The following function will remove record from database:

bingo_db.delete(id1)

To close database when you’ve done working with it call next function:

bingo_db.close()

Loading Index

The following function opens the database:

bingo_db = Bingo.loadDatabaseFile(indigo, 'db_dir', '')
  • bingo_db is the loaded database object
  • indigo is the indigo instance
  • 'db_dir' is the path to the database directory
  • '' is the string that can contain additional options

Reactions

Creating an Index

The following function creates the database for reactions:

bingo_db = Bingo.createDatabaseFile(indigo, 'db_dir', 'reaction', '')
  • bingo_db is the created database object
  • indigo is the indigo instance
  • 'db_dir' is the path to the new database directory
  • 'reaction' is the option which defines that database will contain reactions.
  • '' is the string that can contain additional options

Updating and Closing Index

You can add or remove records in the database after it was created. No re-indexing is required after adding the records. To load and insert reactions to database you can do:

rxn1 = indigo.loadReaction('C1CCCCC1>>CCC')
id1 = bingo_db.insert(rxn1)
rxn2 = indigo.loadReaction('C1CCNCC1>>CCN')
id2 = bingo_db.insert(rxn2)
  • indigo is the indigo instance.
  • bingo_db is the current database object
  • id1 and id2 are the indices of the added records. By these indices you can then access to database records.

Or you can insert record to database with your id:

bingo_db.insert(rxn1, 100)

Exception will be thrown if id ‘100’ is already has been used.

The following function will remove record from database:

bingo_db.delete(id1)

To close database when you’ve done working with it call next function:

bingo_db.close()

Loading Index

Follow the steps described in ‘Molecules’ section Loading Index

Remaining results estimation

Next functions will return remaining time and results count estimations:

sim_matcher.estimateRemainingResultsCount()
sim_matcher.estimateRemainingResultsCountError()
sim_matcher.estimateRemainingTime()))

Python example:

#Bingo database creating
bingo = Bingo.createDatabaseFile(indigo, 'db_dir', 'molecule', '')
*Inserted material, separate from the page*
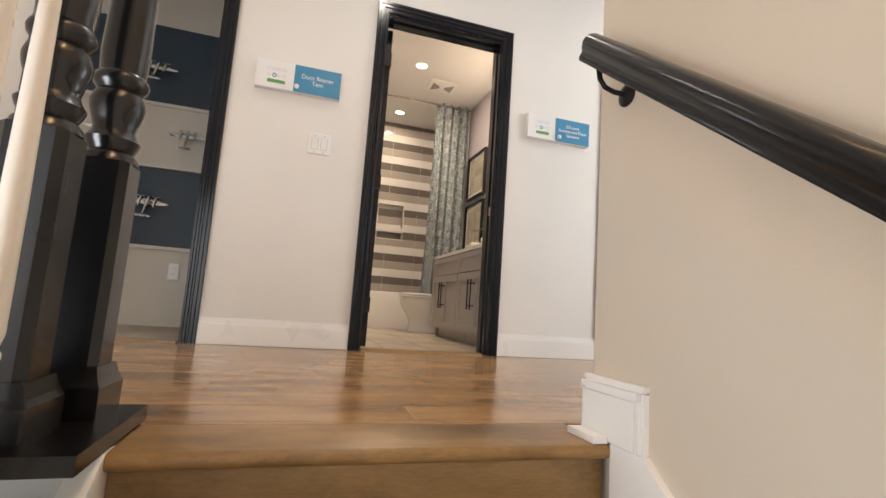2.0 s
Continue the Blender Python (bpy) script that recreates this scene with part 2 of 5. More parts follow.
WALL_HALL = painted_wall("hall_paint", (0.76, 0.74, 0.71))
# White hall paint with the stair lamp's warm, dimmer tone put into the colour.
WALL_STAIR = painted_wall("stair_lamplit_paint", (0.64, 0.555, 0.452))
WALL_BATH = painted_wall("bath_paint", (0.45, 0.425, 0.462), 0.40, 120, 0.9)
# Bath paint darkened in colour, standing for shade on one strip of wall.
WALL_BATH_SHADED = painted_wall("bath_paint_shaded", (0.365, 0.335, 0.395), 0.36, 120, 0.9)
WALL_BOY = painted_wall("boys_room_paint", (0.62, 0.58, 0.52))
NAVY_PAINT = painted_wall("navy_paint", (0.022, 0.040, 0.062), 0.45)
WALL_BED = painted_wall("bedroom_paint", (0.78, 0.79, 0.80))
CEIL = painted_wall("ceiling_paint", (0.80, 0.79, 0.78), 0.8)
TRIM = surface("white_trim_enamel", (0.86, 0.85, 0.83), 0.28, vary=0.012, scale=2.5, relief=0.02, rough_vary=0.03)
CREAM = surface("cream_enamel", (0.78, 0.72, 0.64), 0.3, vary=0.03, relief=0.04)
CHARCOAL = surface("charcoal_enamel", (0.009, 0.011, 0.015), 0.17, vary=0.12, relief=0.03, rough_vary=0.04)
CHARCOAL.node_tree.nodes["Principled BSDF"].inputs["Specular IOR Level"].default_value = 0.36
BLACK_GLOSS = surface("black_lacquer", (0.006, 0.006, 0.007), 0.24, vary=0.15, relief=0.04, coat=0.15)
BLACK_METAL = surface("black_metal", (0.015, 0.015, 0.016), 0.38, metal=0.6, vary=0.15)
BRONZE = surface("bronze", (0.16, 0.10, 0.06), 0.32, metal=1.0, vary=0.15)
NICKEL = surface("brushed_nickel", (0.60, 0.54, 0.47), 0.25, metal=1.0, vary=0.05, relief=0.02)
CHROME = surface("polished_chrome", (0.80, 0.79, 0.77), 0.10, metal=1.0, vary=0.04, relief=0.02)
WOOD_X = wood("stained_maple", (0.39, 0.235, 0.092), (0.195, 0.108, 0.040), "x")
WOOD_FLOOR = wood("stained_maple_floor", (0.54, 0.325, 0.155), (0.34, 0.185, 0.082), "x", rough=0.18)
PORCELAIN = surface("white_porcelain", (0.84, 0.83, 0.82), 0.07, vary=0.02, relief=0.0, rough_vary=0.02)
ACRYLIC = surface("white_tub_acrylic", (0.83, 0.82, 0.81), 0.11, vary=0.02, relief=0.0, rough_vary=0.03)
QUARTZ = surface("white_quartz", (0.82, 0.80, 0.77), 0.13, vary=0.05, scale=9, relief=0.0, rough_vary=0.03)
CABINET = surface("greige_cabinet_paint", (0.43, 0.40, 0.37), 0.36, vary=0.04, relief=0.04)
TILE_WHITE = ceramic("white_tile", (0.80, 0.785, 0.765))
TILE_TAUPE = ceramic("taupe_tile", (0.43, 0.385, 0.355))
TILE_DARK = ceramic("grey_brown_tile", (0.165, 0.145, 0.135))
GROUT = surface("white_grout", (0.78, 0.76, 0.73), 0.85, vary=0.06)
FLOOR_GROUT = surface("floor_grout", (0.66, 0.61, 0.54), 0.9, vary=0.06)
FLOOR_TILE = stone_tile("cloudy_porcelain")
CURTAIN = curtain_cloth()
MIRROR = surface("mirror_silver", (0.90, 0.91, 0.90), 0.015, metal=1.0, vary=0.0, relief=0.0, rough_vary=0.0)
TOWEL = surface("cream_towel_cotton", (0.80, 0.75, 0.62), 0.95, vary=0.06, grain=420, relief=0.9)
TASSEL = surface("black_yarn", (0.012, 0.012, 0.014), 0.9, vary=0.2, relief=0.6)
CARPET = surface("beige_carpet", (0.42, 0.36, 0.29), 1.0, vary=0.14, scale=3, grain=260, relief=1.0)
PLASTIC = surface("white_plastic", (0.80, 0.80, 0.79), 0.3, vary=0.02, relief=0.0)
PAPER = surface("cream_art_paper", (0.50, 0.465, 0.375), 0.85, vary=0.07, scale=14, relief=0.4)
INK = surface("dark_ink", (0.10, 0.088, 0.065), 0.8, vary=0.3)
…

# Molecules loading and inserting them to database
m = indigo.loadMolecule('C1CCCCC1')
bingo.insert(m)
m = indigo.loadMolecule('C1CCNCC1')
bingo.insert(m)

# Query molecule loading
qm = indigo.loadQueryMolecule('C')

# Bingo substructure matcher creation
matcher = bingo.searchSub(qm, '')

# Results iterating (robj will contain result target molecule on each iteration)
robj = matcher.getIndigoObject()
while matcher.next():
    print(matcher.getCurrentId())
    print(robj.smiles())

# Substructure matcher closing
matcher.close()

# Bingo database closing
bingo.close()

C Interface

  1. Creation/loading/closing database.
int bingoCreateDatabaseFile (const char *location, const char *type, const char *options);

int bingoLoadDatabaseFile (const char *location, const char *options);

int bingoCloseDatabase (int db);
  1. Insertion/Removing chemical structure
int bingoInsertRecordObj (int db, int obj);

int bingoInsertRecordObjWithId (int db, int obj, int id);

int bingoDeleteRecord (int db, int id);
  1. Searching
int bingoSearchSub (int db, int query_obj, const char *options);

int bingoSearchExact (int db, int query_obj, const char *options);

int bingoSearchMolFormula (int db, const char *query, const char *options);

int bingoSearchSim (int db, int query_obj, float min, float max, const char *options);